The report raises the alarm on China’s “gray zone” tactics, citing 554 intrusions by Chinese warplanes into Taiwan’s air defense identification zone between September last year and the end of August. The MND reported that Beijing’s armed forces already have the power to blockade Taiwan’s key harbors, airports, and outbound flight routes. The report also disclosed over 380 active military exchange programs between the U.S. and Taiwan involving 2,700 military personnel over the past two years.

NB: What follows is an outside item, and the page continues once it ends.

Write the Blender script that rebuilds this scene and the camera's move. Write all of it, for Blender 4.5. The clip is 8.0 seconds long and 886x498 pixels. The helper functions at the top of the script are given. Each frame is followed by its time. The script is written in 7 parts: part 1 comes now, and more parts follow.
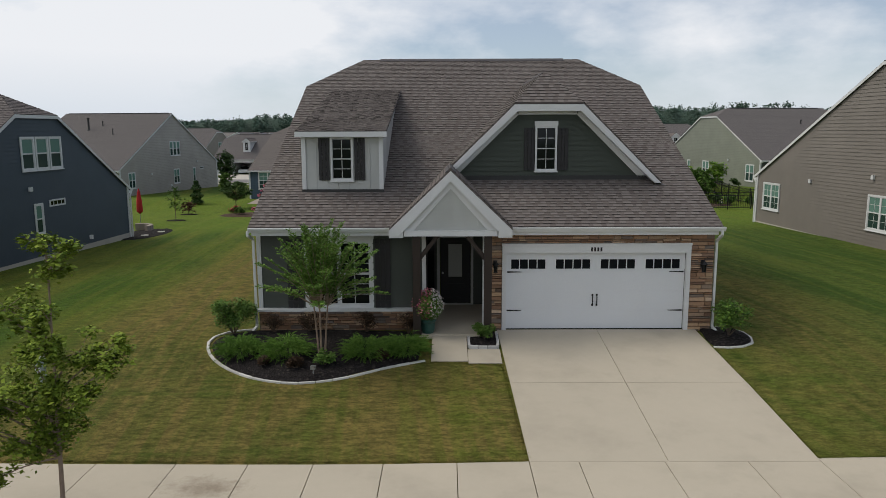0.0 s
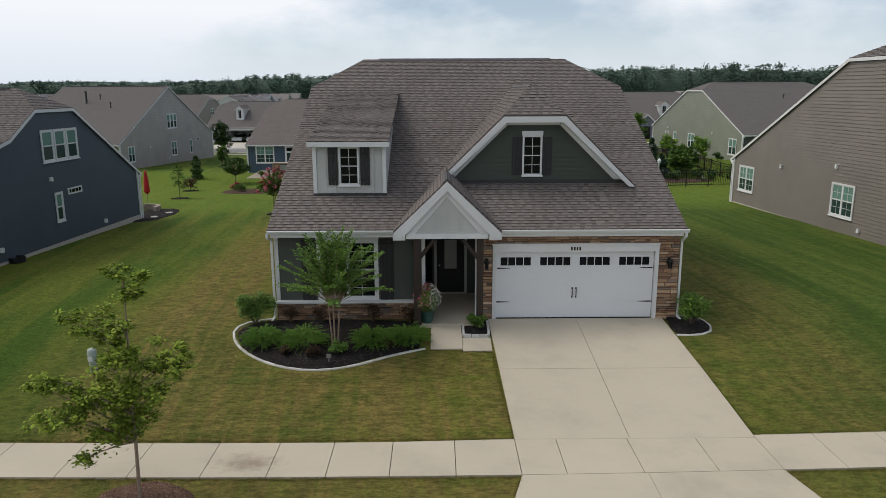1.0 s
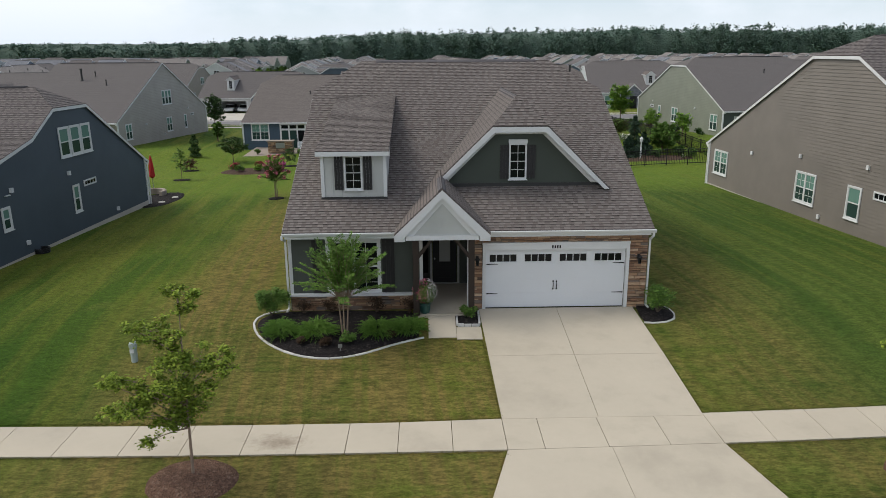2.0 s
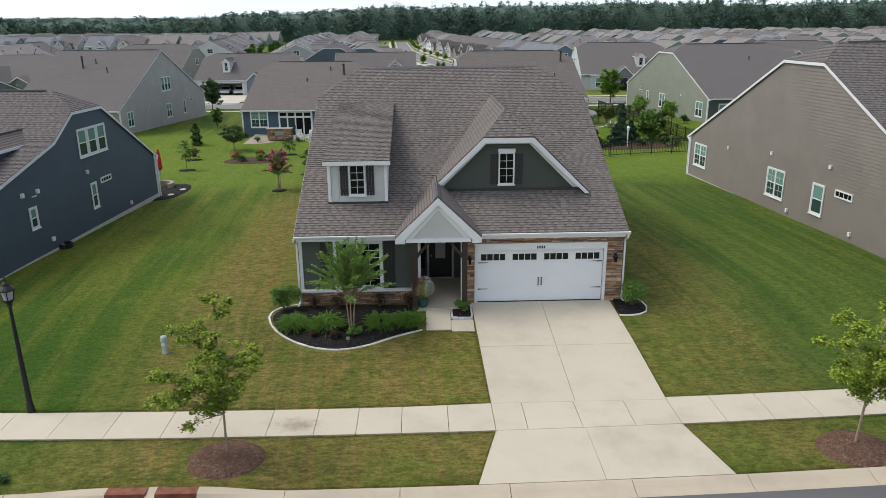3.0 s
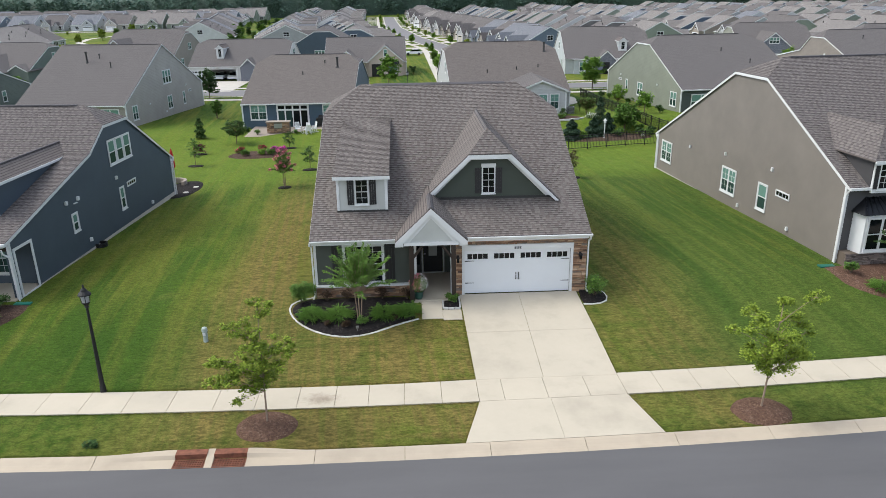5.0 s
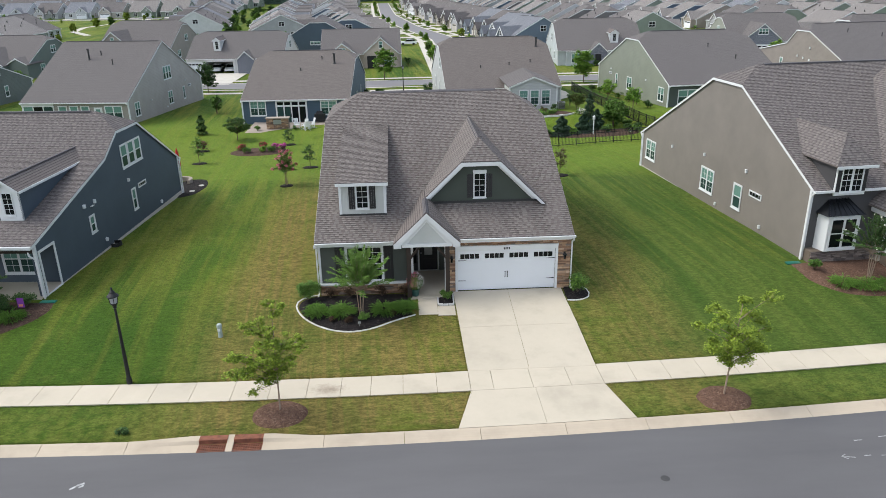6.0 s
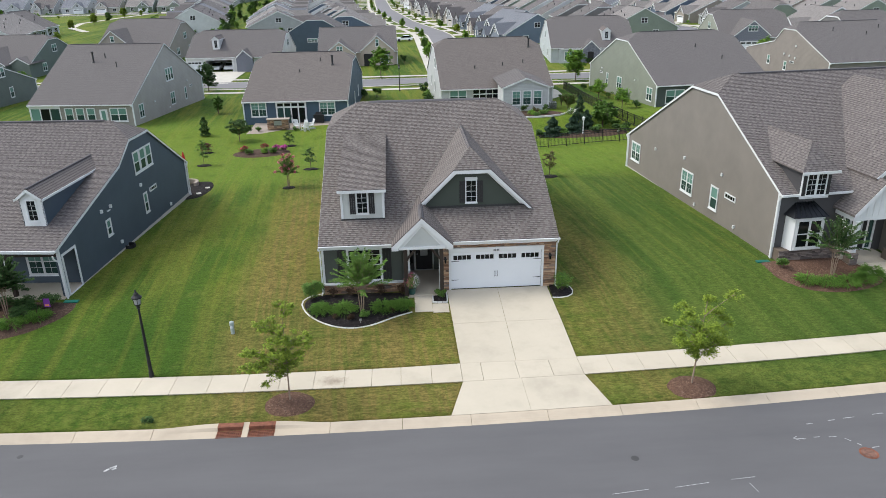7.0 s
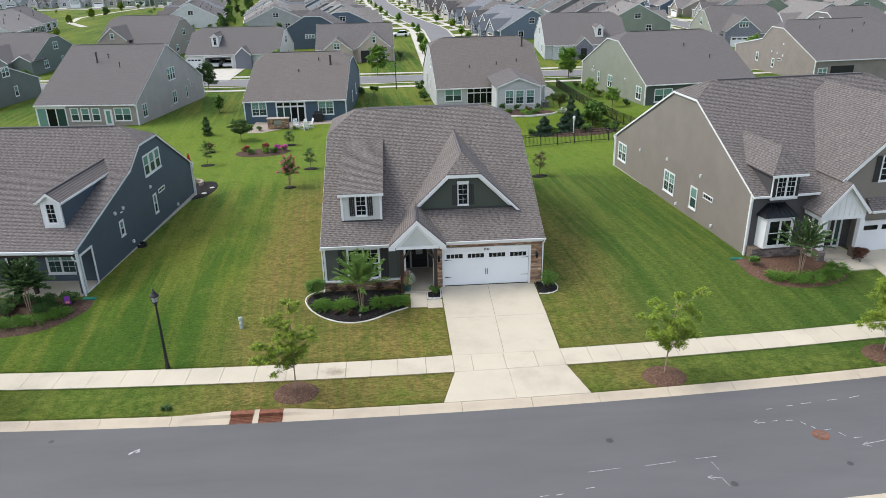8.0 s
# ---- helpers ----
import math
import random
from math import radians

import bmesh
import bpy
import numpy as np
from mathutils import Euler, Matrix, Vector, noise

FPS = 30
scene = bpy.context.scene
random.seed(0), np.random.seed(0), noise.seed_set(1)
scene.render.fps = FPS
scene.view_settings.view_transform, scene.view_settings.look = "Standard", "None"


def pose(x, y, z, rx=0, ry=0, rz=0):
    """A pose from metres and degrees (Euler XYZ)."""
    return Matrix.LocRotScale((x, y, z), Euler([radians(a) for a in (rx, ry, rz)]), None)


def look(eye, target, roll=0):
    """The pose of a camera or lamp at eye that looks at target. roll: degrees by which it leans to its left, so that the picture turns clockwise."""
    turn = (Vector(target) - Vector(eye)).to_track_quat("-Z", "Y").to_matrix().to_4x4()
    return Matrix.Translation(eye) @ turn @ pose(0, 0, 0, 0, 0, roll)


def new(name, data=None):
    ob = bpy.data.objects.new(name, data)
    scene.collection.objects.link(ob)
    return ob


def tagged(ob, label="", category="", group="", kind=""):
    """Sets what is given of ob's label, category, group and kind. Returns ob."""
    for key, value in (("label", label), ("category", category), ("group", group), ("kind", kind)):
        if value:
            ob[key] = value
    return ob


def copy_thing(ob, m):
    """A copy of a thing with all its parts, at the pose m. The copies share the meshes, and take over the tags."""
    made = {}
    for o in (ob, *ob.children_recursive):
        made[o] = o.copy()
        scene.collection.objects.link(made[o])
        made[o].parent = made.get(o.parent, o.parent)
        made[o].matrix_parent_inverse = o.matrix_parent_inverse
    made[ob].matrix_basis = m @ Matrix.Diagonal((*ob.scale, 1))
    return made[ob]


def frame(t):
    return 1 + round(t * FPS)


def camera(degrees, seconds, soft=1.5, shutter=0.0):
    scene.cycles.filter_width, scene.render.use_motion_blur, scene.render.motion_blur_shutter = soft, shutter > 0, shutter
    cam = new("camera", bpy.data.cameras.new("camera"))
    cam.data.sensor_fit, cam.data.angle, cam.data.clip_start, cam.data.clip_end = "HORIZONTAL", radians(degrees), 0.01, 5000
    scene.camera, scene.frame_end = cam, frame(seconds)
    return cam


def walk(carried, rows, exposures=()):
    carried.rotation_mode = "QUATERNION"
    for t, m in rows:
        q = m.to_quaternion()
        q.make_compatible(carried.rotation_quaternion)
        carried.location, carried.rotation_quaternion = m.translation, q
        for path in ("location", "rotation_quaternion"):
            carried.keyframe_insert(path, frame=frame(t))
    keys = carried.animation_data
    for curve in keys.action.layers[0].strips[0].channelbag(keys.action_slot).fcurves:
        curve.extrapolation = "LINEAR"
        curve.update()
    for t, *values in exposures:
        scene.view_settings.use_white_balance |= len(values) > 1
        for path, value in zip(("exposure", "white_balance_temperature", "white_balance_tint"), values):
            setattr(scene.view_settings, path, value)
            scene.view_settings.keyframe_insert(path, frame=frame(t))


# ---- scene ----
import functools

cam = camera(63.5, 8.0, soft=0.7)
EXPOSURES = [(0.0, -0.10, 6560, 10), (1.0, 0.02, 6520, 10), (2.0, 0.22, 6420, 10), (3.5, 0.64, 6230, 10), (6.0, 0.82, 6150, 10), (8.0, 0.86, 6120, 10)]
PATH = [
    (0, (-1.518, -19.146, 5.393), (-1.527, -17.172, 5.069), -0.2),
    (0.5, (-1.607, -20.285, 6.172), (-1.6, -18.321, 5.794), -0.2),
    (1, (-1.685, -21.378, 6.972), (-1.67, -19.425, 6.539), -0.2),
    (1.5, (-1.8, -22.55, 7.852), (-1.773, -20.61, 7.366), -0.3),
    (2, (-1.896, -23.734, 8.808), (-1.853, -21.808, 8.271), -0.4),
    (3.5, (-2.095, -27.143, 11.213), (-2.029, -25.246, 10.584), -0.5),
    (4, (-2.18, -28.21, 11.886), (-2.105, -26.319, 11.237), -0.6),
    (4.5, (-2.216, -29.349, 12.5), (-2.136, -27.463, 11.84), -0.7),
    (6, (-2.301, -32.715, 14.843), (-2.204, -30.85, 14.127), -0.9),
    (6.5, (-2.317, -33.944, 15.613), (-2.216, -32.084, 14.886), -0.9),
    (7, (-2.266, -35.162, 16.359), (-2.162, -33.306, 15.621), -1.1),
    (7.5, (-2.229, -36.283, 17.062), (-2.122, -34.432, 16.313), -1.1),
    (8, (-2.175, -37.506, 17.797), (-2.065, -35.66, 17.036), -1.2),
]
walk(cam, [(t, look(eye, target, roll)) for t, eye, target, roll in PATH], EXPOSURES)

# ---- world and sun ----
world = bpy.data.worlds.new("sky")
scene.world = world
world.use_nodes = True
wn, wl = world.node_tree.nodes, world.node_tree.links
SUN_EL, SUN_AZ = radians(50), radians(282)      # azimuth clockwise from +y
sky = wn.new("ShaderNodeTexSky")
sky.sky_type = "NISHITA"
sky.sun_disc = False
sky.sun_elevation, sky.sun_rotation = SUN_EL, SUN_AZ
sky.air_density, sky.dust_density, sky.ozone_density = 1.0, 0.1, 5.0
coord = wn.new("ShaderNodeTexCoord")
stretch = wn.new("ShaderNodeMapping")
stretch.inputs["Scale"].default_value = (1.0, 1.0, 2.2)
wl.new(coord.outputs["Generated"], stretch.inputs["Vector"])
puff = wn.new("ShaderNodeTexNoise")
puff.inputs["Scale"].default_value, puff.inputs["Detail"].default_value, puff.inputs["Roughness"].default_value = 2.3, 9, 0.55
wl.new(stretch.outputs["Vector"], puff.inputs["Vector"])
cover = wn.new("ShaderNodeValToRGB")
cover.color_ramp.elements[0].position, cover.color_ramp.elements[0].color = 0.40, (0.30, 0.30, 0.30, 1)
cover.color_ramp.elements[1].position, cover.color_ramp.elements[1].color = 0.56, (1, 1, 1, 1)
side = wn.new("ShaderNodeSeparateXYZ")
wl.new(coord.outputs["Generated"], side.inputs[0])
clearer = wn.new("ShaderNodeMath")            # the cover thins out towards +x
clearer.operation = "MULTIPLY_ADD"
clearer.inputs[1].default_value = -0.20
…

In response to China’s increased military actions, the MND said it is strengthening Taiwan’s asymmetrical warfare operations, combat force training, and indigenous defense manufacturing capability. The Legislative Yuan in November approved a bill authorizing the government to draft a special budget of up to NT$240 billion (US$8.63 billion) to upgrade Taiwan’s anti-air and anti-surface capabilities over the next five years.

Independence Support Criminalized in China

China’s Taiwan Affairs Office (TAO) announced in November that supporters of Taiwan independence would be held criminally liable for life. TAO Spokeswoman Zhu Fenglian stated that individuals deemed “stubbornly pro-Taiwan independence,” including Taiwan’s Premier Su Tseng-chang, Legislative Yuan Speaker You Si-kun, and Foreign Minister Joseph Wu, would be added to China’s global blacklist, which imposes lifetime criminal charges on listed entities and individuals. The listed individuals will be denied entry to China, Hong Kong, and Macau and barred from engaging in business with Chinese people or entities.

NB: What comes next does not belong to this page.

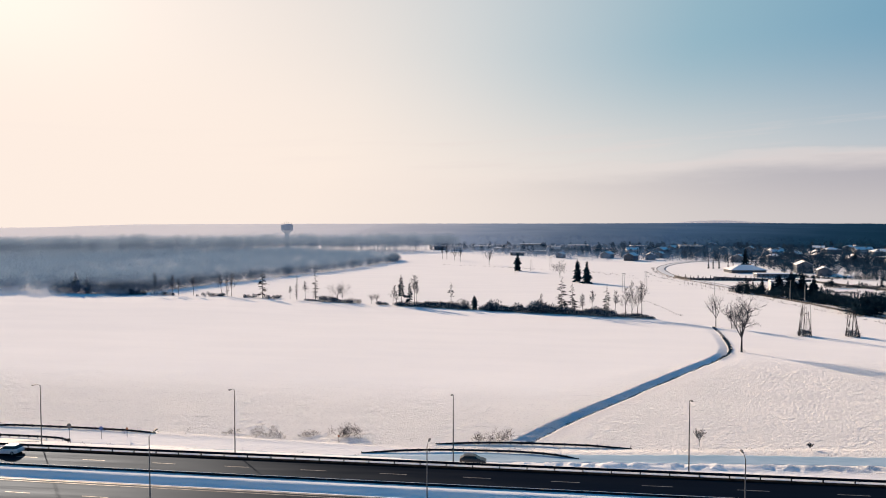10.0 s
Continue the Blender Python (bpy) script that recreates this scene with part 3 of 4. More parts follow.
def conifer(x, y, h, seed, label, width=0.2, clear=0.12, dense=1.0, sparse=False, mat=None, name="spruce_tree", snow=False, group=""):
    """Whorls of drooping boughs round a straight stem; a sparse one shows its stem between them."""
    rng = np.random.default_rng(seed)
    ob = thing(name, label, "tree", pose(x, y, float(ground_z(x, y)) - 0.1), group=group)
    part("trunk", Shape().tube((0, 0, -0.2), (0, 0, h * 0.97), h * 0.013 + 0.03, 0.02, 5).mesh("trunk", BARK), ob)
    vs, fs = [], []
    whorls = int((15 if sparse else 20) * (h / 14) ** 0.5) + 3
    for w in range(whorls):
        t = clear + (1 - clear) * (w / whorls) ** 0.9
        reach = h * width * (1 - t) ** (0.62 if not sparse else 0.7) * (0.6 + 0.7 * rng.random()) + 0.12
        if clear < t < clear + 0.1:
            reach *= 0.75
        for k in range(int((5 if sparse else 9) * dense)):
            if sparse and rng.random() < 0.2:
                continue
            a = rng.random() * math.tau
            ln = reach * (0.65 + 0.5 * rng.random())
            o = np.array((math.cos(a), math.sin(a), 0.0))
            s = np.array((-o[1], o[0], 0.0))
            z = t * h + rng.normal() * h * 0.012
            droop = 0.30 if not sparse else 0.12
            tip = o * ln + np.array((0, 0, z - ln * droop))
            root = np.array((0, 0, z))
            wd = ln * (0.26 if not sparse else 0.19)
            n = len(vs)
            mid = root * 0.45 + tip * 0.55 + np.array((0, 0, ln * 0.06))
            vs += [root, mid + s * wd, mid - s * wd, tip, mid - np.array((0, 0, ln * (0.30 if not sparse else 0.2)))]
            fs += [(n, n + 1, n + 3), (n, n + 3, n + 2), (n, n + 4, n + 3)]
            for _ in range(5 if not sparse else 6):       # ragged side sprigs
                u = 0.25 + 0.75 * rng.random()
                p = root + (tip - root) * u
                sd = s * (1 if rng.random() < 0.5 else -1)
                q = p + sd * wd * (0.8 + 0.9 * rng.random()) + o * ln * 0.12 - np.array((0, 0, ln * 0.12 * rng.random()))
                n = len(vs)
                vs += [p - o * ln * 0.06, p + o * ln * 0.06, q]
                fs.append((n, n + 1, n + 2))
    part("crown", mesh_np("crown", np.array(vs), np.array(fs), mat or NEEDLES), ob)
    return ob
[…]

In response, Taiwan’s Mainland Affairs Council (MAC) stated that China’s unilateral legislation has no binding force on the people of Taiwan. The MAC warned that Beijing is damaging cross-Strait ties, and that Taiwan may consider legal countermeasures in response.

Taiwan Invited to U.S.  Democracy Summit

President Biden has included Taiwan on the list of 110 democracies invited to participate in a virtual democracy summit scheduled for December 9-10, 2021. Representing Taiwan at the online event will be Bi-khim Hsiao, Taiwan’s representative to the U.S., and Minister Without Portfolio Audrey Tang.

Responding to the news about Taiwan’s inclusion at the summit, China’s TAO called the move a mistake and stated that Beijing opposes any official interaction between the U.S. and Taiwan. The TAO urged the U.S. to adhere to the “One China Principle,” the term China uses to refer to the notion that both Taiwan and China belong to the People’s Republic of China. The U.S., on the other hand, has its own “One China policy,” which acknowledges that the People’s Republic is the sole legitimate government of China.

A spokesperson for Taiwan’s Presidential Office thanked President Biden for the democracy summit invitation, stating that Taiwan is a force for good in international society and will work with like-minded countries to protect universal values.

Far Eastern Group Fined by China

Textile and cement subsidiaries in China of Taiwan’s Far Eastern Group were fined over US$13.87 million for violations of the law, including environmental protection and work safety rules. The move is seen as a warning from Beijing to Taiwanese investors against using profits from their operations in China to fund pro-independence individuals and groups in Taiwan.

Far Eastern is a prominent donor to the DPP but also donates to KMT candidates. In Beijing, TAO Spokeswoman Zhu Fenglian said China welcomes and supports Taiwanese investment but warned that China would not allow those that support Taiwan independence or hinder cross-Strait relations to profit from business on the mainland.